从表，我们可以看出来，这组回文数的左半部分是从1开始，每次都递增1,；而左半部分的数字倒过来，就是右半部分的值；左右合起来就是对应的回文数

• 现在目标就很明确了，我们只要把两部分连起来就可以了。刚开始，我的想法是把这两部分当做字符串连起来，再将字符串转为long int，但最后觉得太麻烦，还是没有采用了这种方法。
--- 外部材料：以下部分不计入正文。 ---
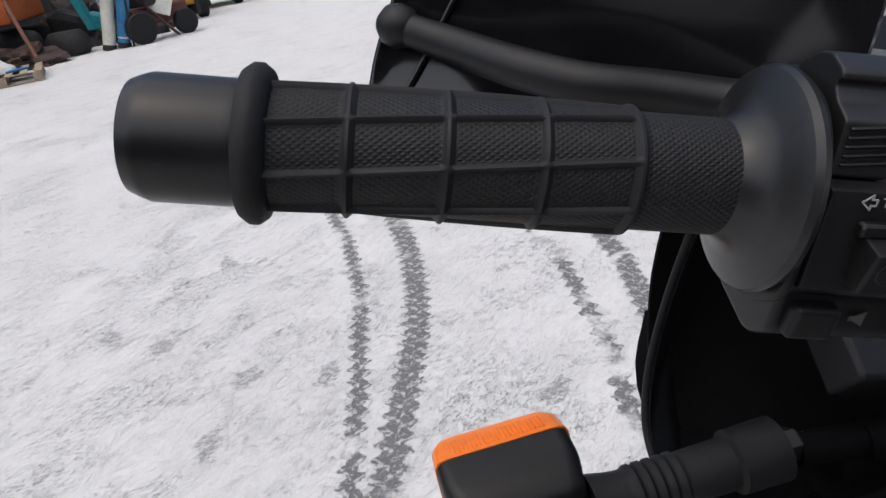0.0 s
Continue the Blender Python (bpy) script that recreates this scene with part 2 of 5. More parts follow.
def rod(o, z, x=(0, 0, 1)):
    """A frame at o whose z runs along z and whose x leans to x."""
    z = Vector(z).normalized()
    x = Vector(x)
    x = (x - z * x.dot(z)).normalized()
    return frame3(o, x, z.cross(x), z)


bike = new("motorcycle")
bike.matrix_world = Matrix()
tagged(bike, "black touring enduro motorcycle with gold handlebar parked on snow", "motorcycle")

# ---- handlebar ----
HB = [(-0.484, -0.182, 0.1005), (-0.35, -0.1236, 0.1005), (-0.262, -0.085, 0.1005), (-0.225, -0.068, 0.097), (-0.195, -0.053, 0.083), (-0.168, -0.037, 0.061), (-0.13, -0.013, 0.020), (-0.108, -0.003, 0.003), (-0.085, 0, 0),
      (0, 0, 0), (0.085, 0, 0), (0.108, -0.003, 0.003), (0.13, -0.013, 0.020), (0.165, -0.040, 0.063), (0.19, -0.056, 0.084), (0.22, -0.0715, 0.0965), (0.25, -0.0855, 0.0985), (0.35, -0.130, 0.0952), (0.455, -0.1765, 0.0915)]
handlebar = part("handlebar", sweep(HB, [0.0124] * 8 + [0.0119] * 4 + [0.0109] * 7, 28, n=8), GOLD, bike, "gold anodised steel handlebar with chipped paint", m=BAR)
part("crossbar", sweep([(-0.166, -0.046, 0.071), (-0.06, -0.0455, 0.0735), (0.06, -0.0455, 0.0735), (0.164, -0.046, 0.071)], 0.0067, 20), GOLD, handlebar, "thin gold cross brace", m=BAR)
# weld fillets where the brace meets the bar
for s_, o_ in ((-1, (-0.1615, -0.0455, 0.0714)), (1, (0.1605, -0.0455, 0.0712))):
    ring = [(o_[0] + s_ * 0.0012 * math.cos(2 * a_), o_[1] + 0.0066 * math.cos(a_), o_[2] + 0.0066 * math.sin(a_)) for a_ in [2 * math.pi * k / 24 for k in range(25)]]
    part("weld_fillet", sweep(ring, 0.0006, 10, n=2), GOLD, handlebar, m=BAR)


def blotch(pts, seed, o, z, x, r, lift):
    """A thin flake-edged chip on the tube."""
    rnd = random.Random(seed)
    bm = bmesh.new()
    for cx, cy, rx, ry in pts:
        ring = []
        k = 28
        ph = [rnd.uniform(0, 6.28) for _ in range(4)]
        jag = [1 + 0.16 * math.sin(2 * math.pi * 2 * i / k + ph[0]) + 0.12 * math.sin(2 * math.pi * 3 * i / k + ph[1]) + 0.08 * math.sin(2 * math.pi * 7 * i / k + ph[2]) + rnd.uniform(-0.05, 0.05) for i in range(k)]
        for i in range(k):
            a = 2 * math.pi * i / k
            px, py = cx + rx * jag[i] * math.cos(a), cy + ry * jag[i] * math.sin(a)
            th = py / r
            ring.append((px, r + lift, th))
        mid = bm.verts.new(((r + lift) * math.sin(cy / r), (r + lift) * math.cos(cy / r), cx))
        vs = [bm.verts.new((q * math.sin(th), q * math.cos(th), px)) for px, q, th in ring]
        for i in range(k):
            bm.faces.new((mid, vs[i], vs[(i + 1) % k]))
    return bm


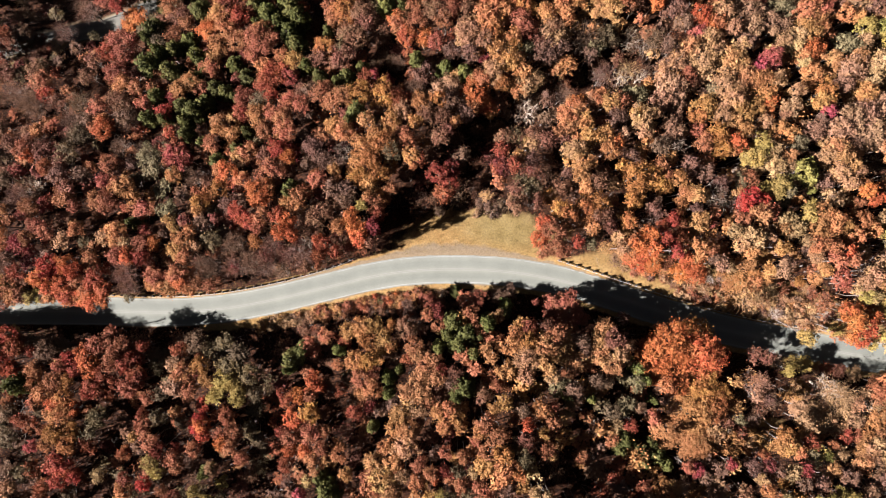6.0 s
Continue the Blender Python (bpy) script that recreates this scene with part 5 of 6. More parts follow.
leafy(-68.5, -44.1, 1.4, 12.3, "redrust"); airy(-74.6, -43.6, 1.5, 7.1, "crimsonbrown"); leafy(-62.2, -45.5, 1.7, 12.5, "yellowolive"); leafy(-60.9, -47.9, 1.4, 12.3, "yellowolive")
leafy(-62.9, -49.7, 1.4, 12.3, "brightred"); leafy(-73.7, -49.1, 1.4, 12.3, "yellowtan")
leafy(-68.5, -51.1, 1.7, 12.5, "orange"); leafy(-67.9, -49.4, 1.4, 12.3, "rust"); leafy(-69.1, -53.0, 1.2, 10.5, "gold"); airy(-68.2, -53.0, 1.3, 7.0, "olive")
leafy(-58.9, -35.4, 1.2, 10.5, "salmon"); airy(-57.4, -38.2, 1.5, 7.1, "olive"); leafy(-51.6, -37.8, 1.7, 12.5, "redorange"); leafy(-51.6, -36.0, 1.4, 12.3, "brightred")
leafy(-50.7, -39.5, 1.4, 12.3, "brightred"); leafy(-53.4, -38.8, 1.2, 10.5, "brightred"); leafy(-47.5, -40.1, 1.5, 12.4, "salmonred"); airy(-49.7, -36.4, 1.2, 9.6, "redrust")
pine(-51.3, -48.3, 1.5, 13.7, "moss"); leafy(-49.2, -47.2, 1.4, 12.3, "tan"); leafy(-52.8, -51.4, 1.4, 12.3, "yellowolive"); leafy(-50.2, -52.6, 1.4, 12.3, "yellowolive")
leafy(-57.6, -52.5, 1.6, 12.5, "rust"); leafy(-60.0, -51.8, 1.2, 10.5, "rust"); airy(-56.5, -53.3, 1.7, 7.2, "olive"); leafy(-93.2, -51.2, 1.9, 12.7, "tan")
leafy(-94.7, -52.8, 1.7, 12.5, "salmon"); leafy(-93.0, -50.5, 1.2, 10.5, "tan"); airy(-89.9, -48.6, 2.2, 12.0, "olive"); airy(-88.2, -47.5, 1.7, 11.6, "redrust")
airy(-93.6, -47.4, 2.2, 12.0, "grey"); airy(-98.0, -49.4, 2.0, 7.3, "mauve"); leafy(-85.8, -53.0, 1.4, 12.3, "rust"); airy(-81.9, -53.4, 2.0, 7.3, "olive")
airy(-78.2, -51.0, 1.3, 7.0, "brown"); airy(-53.4, -43.3, 1.7, 11.6, "rust")
leafy(-46.0, -36.5, 1.4, 12.3, "salmonred"); leafy(-47.0, -40.7, 1.7, 12.5, "redorange"); leafy(-44.5, -39.5, 1.9, 12.7, "rust"); leafy(-45.0, -42.3, 1.8, 12.6, "rust")
leafy(-43.0, -44.1, 1.4, 12.3, "salmonred"); airy(-41.1, -35.8, 2.0, 7.3, "olive"); airy(-42.0, -39.3, 2.0, 7.3, "olive"); airy(-39.9, -41.7, 1.7, 7.2, "olive")
leafy(-31.8, -36.0, 2.2, 12.6, "redorange"); leafy(-28.7, -35.2, 2.1, 12.4, "brownorange"); leafy(-26.7, -35.5, 1.6, 7.4, "brown"); leafy(-32.3, -39.5, 2.0, 12.5, "rust")
leafy(-28.6, -39.4, 2.3, 12.6, "rust"); leafy(-34.4, -39.2, 1.4, 12.1, "redrust"); leafy(-24.9, -38.3, 1.4, 11.8, "rust"); leafy(-32.4, -42.6, 1.4, 12.0, "redorange")
leafy(-29.1, -43.1, 1.5, 12.0, "redorange"); leafy(-25.9, -41.7, 1.5, 11.9, "rust"); airy(-33.6, -45.7, 1.7, 11.4, "redrust"); leafy(-27.1, -45.8, 1.6, 12.0, "salmon")
leafy(-27.9, -44.2, 1.4, 11.9, "orange"); leafy(-21.7, -43.5, 1.7, 11.9, "orange"); leafy(-22.5, -42.1, 1.3, 10.0, "orange"); leafy(-20.2, -46.7, 1.4, 11.6, "orange")
pine(-24.9, -50.4, 2.3, 13.6, "moss"); pine(-25.8, -48.5, 1.6, 13.3, "moss"); pine(-22.9, -52.1, 1.8, 13.3, "moss"); airy(-28.7, -50.0, 1.3, 9.3, "yellowtan")
leafy(-30.0, -52.1, 1.4, 11.9, "pink"); airy(-34.0, -51.2, 1.3, 5.9, "mauve"); airy(-36.1, -53.2, 1.9, 7.2, "mauve"); airy(-18.9, -34.8, 1.7, 10.9, "redrust")
airy(-15.9, -34.0, 1.3, 8.9, "crimson"); pine(-14.7, -38.5, 1.3, 12.8, "moss"); airy(-17.9, -41.5, 1.4, 6.6, "brown"); airy(-19.0, -44.9, 1.7, 6.8, "brown")
leafy(-8.8, -34.7, 2.1, 11.8, "gold"); leafy(-5.2, -34.2, 2.0, 11.6, "tan"); leafy(-10.0, -37.2, 1.8, 11.5, "orange"); leafy(-7.0, -38.2, 2.5, 12.0, "gold")
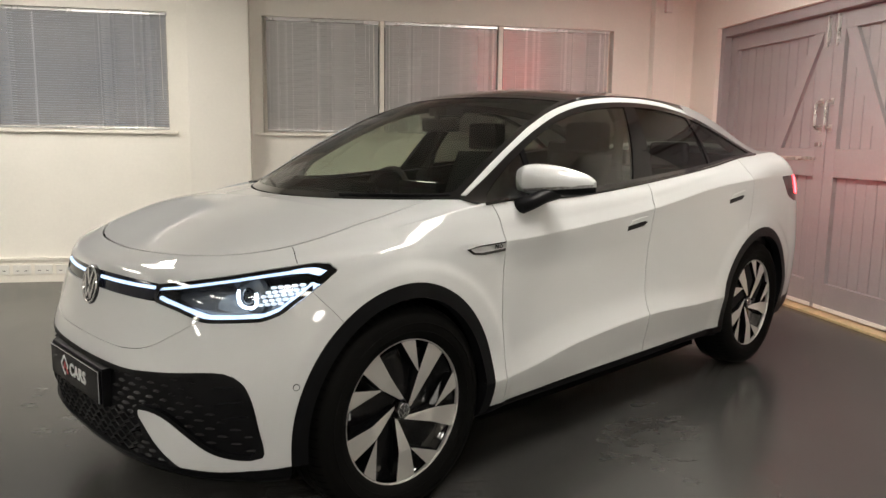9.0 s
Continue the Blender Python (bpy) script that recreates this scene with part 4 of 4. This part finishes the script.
# headlamps
hl = BODY.below(g_head)
for mir in (False, True):
    sg = -1 if mir else 1
    lamp = part("headlight", hl.below(lambda s: g_head(s) + 0.003).moved(-0.105).shape(0, mir), LAMP_DARK, car, "lit headlight with white light strips and lens", **GLOSS)
    part("lamp_frame", hl.above(lambda s: g_head(s) + 0.0108).moved(-0.002).shape(0.10, mir), BLACK_GLOSS, lamp, **GLOSS)
    upper_dark = hl.below(lambda s: inside(s.v[:, 0], s.v[:, 2], [(0.418, 0.85), (0.52, 0.865), (0.67, 0.90), (0.85, 0.95), (0.853, 0.914), (0.80, 0.917), (0.67, 0.886), (0.52, 0.853), (0.43, 0.842)]))
    part("lamp_brow", upper_dark.moved(-0.004).shape(0.03, mir), BLACK_GLOSS, lamp, **GLOSS)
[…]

最后，我将左半部分的值拆分，算出右半部分的值之后，再将两个部分合起来，形成回文数

AC代码：

#include<stdio.h>
#include<math.h>
//拆分并合并，形成回文数
long long f(int n,int m){
    
    
	int k=0; 
	long long sum=0LL;
	int temp=n;
	int arr[100005];
	while(temp!=0){
    
    
		arr[k++]=temp%10;
		temp=temp/10;
	}
	for(int i = k-1 ; i >= 0 ; i--){
    
    
		sum+=arr[i]*pow(10,k-1-i);
	}
	sum+=n*pow(10,k);
	return sum%m;//每个回文数都%m，使值尽量变小
}
int main(){
    
    
	int k,p;
	while(~scanf("%d%d",&k,&p)){
    
    
		long long sum = 0;
		for(int i = 1 ; i <= k ; i++){
    
    
			sum=(sum+f(i,p))%p;
		}
		printf("%lld\n",sum);
	}
}